Voltage Control of Large-Scale Distribution Systems during Wind Speed Transients Using SMES

Abstract

This paper discusses the application of superconducting magnetic energy storage (SMES) for voltage control of large-scale distribution systems during wind speed transients. The wind turbine adopted in this paper is the squirrel cage induction generator (SCIG) with a parallel connected capacitor bank for reactive power support and the adopted distribution system is the 90-bus radial distribution system. This type of wind turbine is the worst type from the point of view of voltage control and is selected to prove the effectiveness of the proposed control strategy of SMES active and reactive powers on the voltage profile of all buses of the distribution system. Moreover, one of the worst scenarios of wind transient is studied in this paper. Wind energy generation system (WEGS) and SMES are connected at the same bus for better improvement of voltage profile. SMES coil is immersed in a cooling liquid to keep it in the superconducting state, the voltage across the coil is stepped down by transformer and the flow of SMES power is controlled by fuzzy logic controller (FLC).

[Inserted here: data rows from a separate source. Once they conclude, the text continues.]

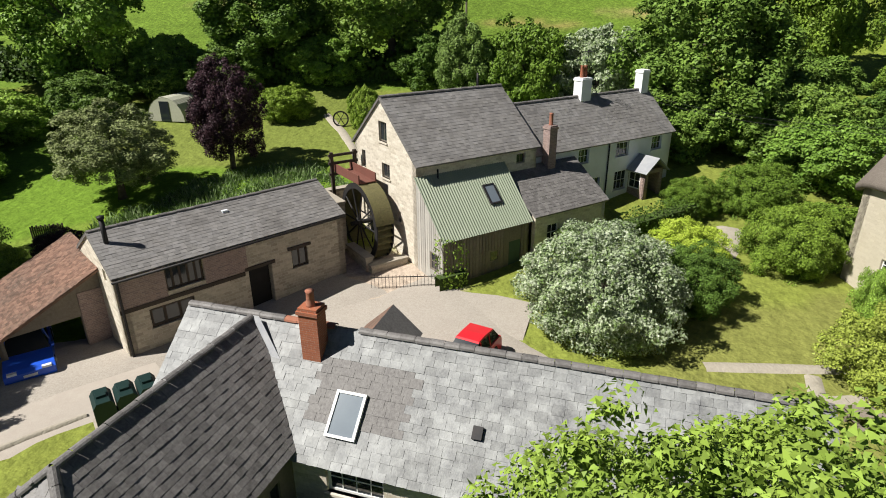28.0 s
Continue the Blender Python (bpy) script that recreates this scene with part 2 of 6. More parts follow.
M_TIMBER = mat("weathered_timber", (0.2, 0.17, 0.135), 0.9, var=((1.2, 0.5, (0.13, 0.11, 0.09)), (9, 0.5, (0.27, 0.235, 0.19))), bump=0.5, bscale=18, rnd=0.15)
M_OAK = mat("dark_oak", (0.055, 0.042, 0.033), 0.85, var=((2, 0.5, (0.035, 0.028, 0.022)), (12, 0.4, (0.09, 0.07, 0.055))), bump=0.3, bscale=20)
M_BROWN = mat("brown_board", (0.2, 0.105, 0.075), 0.8, var=((2, 0.5, (0.15, 0.08, 0.06)), (12, 0.4, (0.26, 0.15, 0.11))), bump=0.3, bscale=20)
M_PAINT_W = mat("white_paint", (0.8, 0.8, 0.78), 0.5, var=((3, 0.3, (0.7, 0.7, 0.67)),))
M_GLASS = mat("window_glass", (0.02, 0.025, 0.03), 0.06, spec=0.8, var=((1.5, 0.4, (0.035, 0.04, 0.045)),))
# base colour raised to paint in the sky reflected by the panes
M_SKYGLASS = mat("rooflight_glass", (0.16, 0.19, 0.22), 0.12, spec=0.8, var=((1.5, 0.4, (0.2, 0.24, 0.27)),))
M_IRON = mat("black_iron", (0.03, 0.03, 0.032), 0.6, metal=0.4, var=((6, 0.4, (0.06, 0.05, 0.045)),))
M_RUSTY = mat("rusty_iron", (0.16, 0.06, 0.045), 0.8, var=((3, 0.5, (0.1, 0.045, 0.035)), (10, 0.4, (0.22, 0.1, 0.07))))
M_MOSS = mat("mossy_wood", (0.13, 0.12, 0.05), 0.92, var=((1.5, 0.6, (0.08, 0.07, 0.04)), (7, 0.5, (0.18, 0.16, 0.07))), bump=0.5, bscale=10)
M_GRAVEL = mat("gravel", (0.37, 0.33, 0.285), 0.97, var=((0.25, 0.6, (0.27, 0.235, 0.2)), (2, 0.5, (0.43, 0.39, 0.34)), (9, 0.6, (0.24, 0.21, 0.18)), (22, 0.5, (0.5, 0.46, 0.4))), bump=0.5, bscale=22)
M_YARD = mat("yard_hardcore", (0.3, 0.25, 0.232), 0.97, var=((0.12, 0.7, (0.2, 0.178, 0.172)), (0.9, 0.5, (0.31, 0.275, 0.265)), (5, 0.5, (0.2, 0.178, 0.17)), (16, 0.4, (0.36, 0.33, 0.31))), bump=0.4, bscale=16)
M_DRIVE = mat("worn_drive", (0.42, 0.37, 0.32), 0.95, var=((0.3, 0.5, (0.34, 0.3, 0.26)), (2.5, 0.4, (0.47, 0.43, 0.37)), (14, 0.4, (0.36, 0.32, 0.28))), bump=0.35, bscale=20)
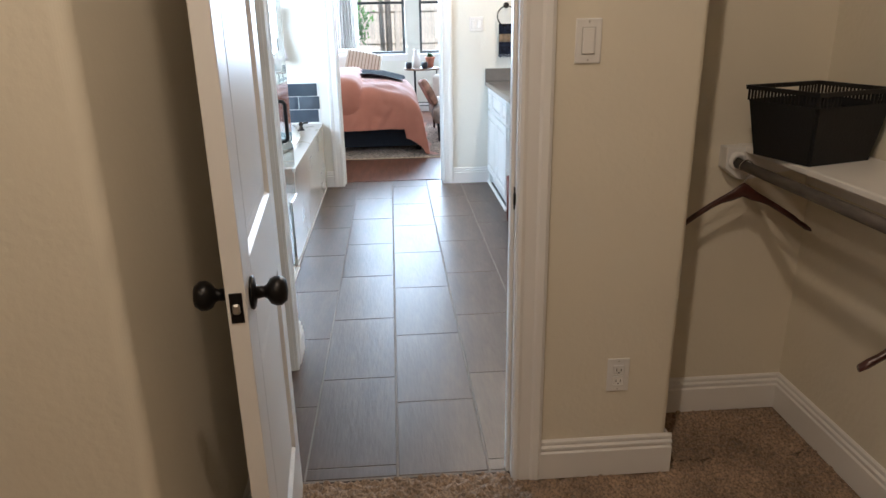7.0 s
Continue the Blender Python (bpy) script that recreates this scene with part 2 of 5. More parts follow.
def box(bm, x0, y0, z0, x1, y1, z1, bevel=0.0, seg=1):
    """Adds a box to bm, with its edges rounded if bevel is given."""
    vs = [bm.verts.new((x, y, z)) for x in (x0, x1) for y in (y0, y1) for z in (z0, z1)]
    fs = [bm.faces.new([vs[i] for i in q]) for q in ((0, 1, 3, 2), (4, 6, 7, 5), (0, 4, 5, 1), (2, 3, 7, 6), (0, 2, 6, 4), (1, 5, 7, 3))]
    if bevel:
        es = list({e for f in fs for e in f.edges})
        bmesh.ops.bevel(bm, geom=es, offset=bevel, segments=seg, affect="EDGES", profile=0.5)
    return fs


def mesh_of(name, bm, material, smooth=False):
    bmesh.ops.recalc_face_normals(bm, faces=bm.faces[:])
    me = bpy.data.meshes.new(name)
    bm.to_mesh(me)
    bm.free()
    for m in material if isinstance(material, (list, tuple)) else [material]:
        me.materials.append(m)
    if smooth:
        for p in me.polygons:
            p.use_smooth = True
    return me


def thing(name, m=None, label="", category="", group="", kind=""):
    ob = new(name)
    ob.empty_display_size = 0.05
    if m is not None:
        ob.matrix_world = m
    return tagged(ob, label, category, group, kind)


def part(name, bm, material, parent=None, label="", smooth=False, m=None):
    ob = new(name, mesh_of(name, bm, material, smooth))
    if parent is not None:
        ob.parent = parent
    if m is not None:
        ob.matrix_basis = m
    return tagged(ob, label)


def B(*boxes, bevel=0.0, seg=1):
    bm = bmesh.new()
    for b in boxes:
        t = bmesh.new()
        box(t, *b, bevel=bevel, seg=seg)
        tmp = bpy.data.meshes.new("tmp")
        t.to_mesh(tmp)
        t.free()
        bm.from_mesh(tmp)
        bpy.data.meshes.remove(tmp)
    return bm


def solid(name, material, *boxes, bevel=0.0, label="", category="", kind="structure", group="", parent=None):
    ob = part(name, B(*boxes, bevel=bevel), material, parent)
    return tagged(ob, label, category, group, kind)


def lathe(profile, seg=32, bm=None, m=None):
    """Turns a profile of (radius, z) round the z axis."""
    bm = bm or bmesh.new()
    rings = []
    for r, z in profile:
        if r < 1e-5:
            rings.append([bm.verts.new((0, 0, z))])
        else:
            rings.append([bm.verts.new((r * math.cos(2 * math.pi * i / seg), r * math.sin(2 * math.pi * i / seg), z)) for i in range(seg)])
    new_v = [v for r in rings for v in r]
    for a, b in zip(rings, rings[1:]):
        for i in range(seg):
            j = (i + 1) % seg
            if len(a) == 1 and len(b) == 1:
                continue
            if len(a) == 1:
                bm.faces.new((a[0], b[i], b[j]))
            elif len(b) == 1:
                bm.faces.new((a[i], a[j], b[0]))
            else:
                bm.faces.new((a[i], a[j], b[j], b[i]))
    if m is not None:
        bmesh.ops.transform(bm, matrix=m, verts=new_v)
    return bm


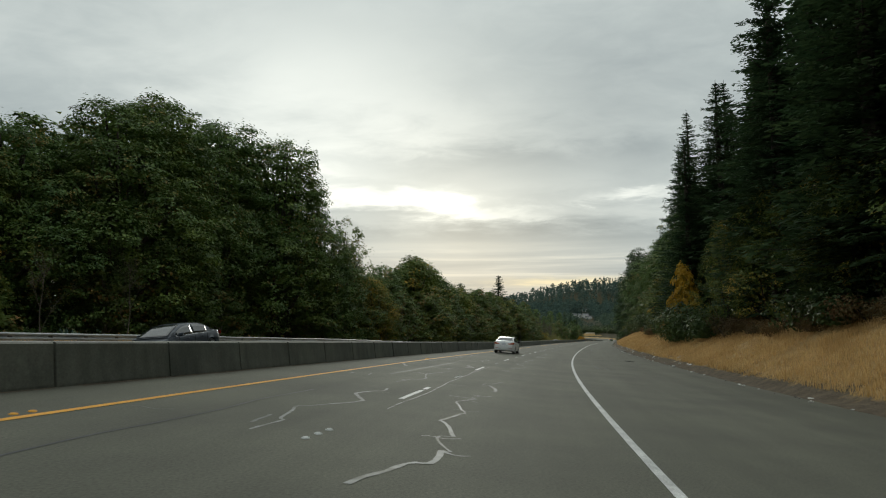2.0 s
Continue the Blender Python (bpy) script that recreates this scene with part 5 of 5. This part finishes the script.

FLC is designed so that SMES can charge/discharge real power depending on the wind speed. Moreover, value of reactive power delivered from the SMES to the distribution system is controlled according to the magnitude of bus voltage. FLC is designed with two inputs; deviation in wind speed and variations in SMES current. The obtained results validated the adopted control technique to improve the voltage profile of all buses of the studied system.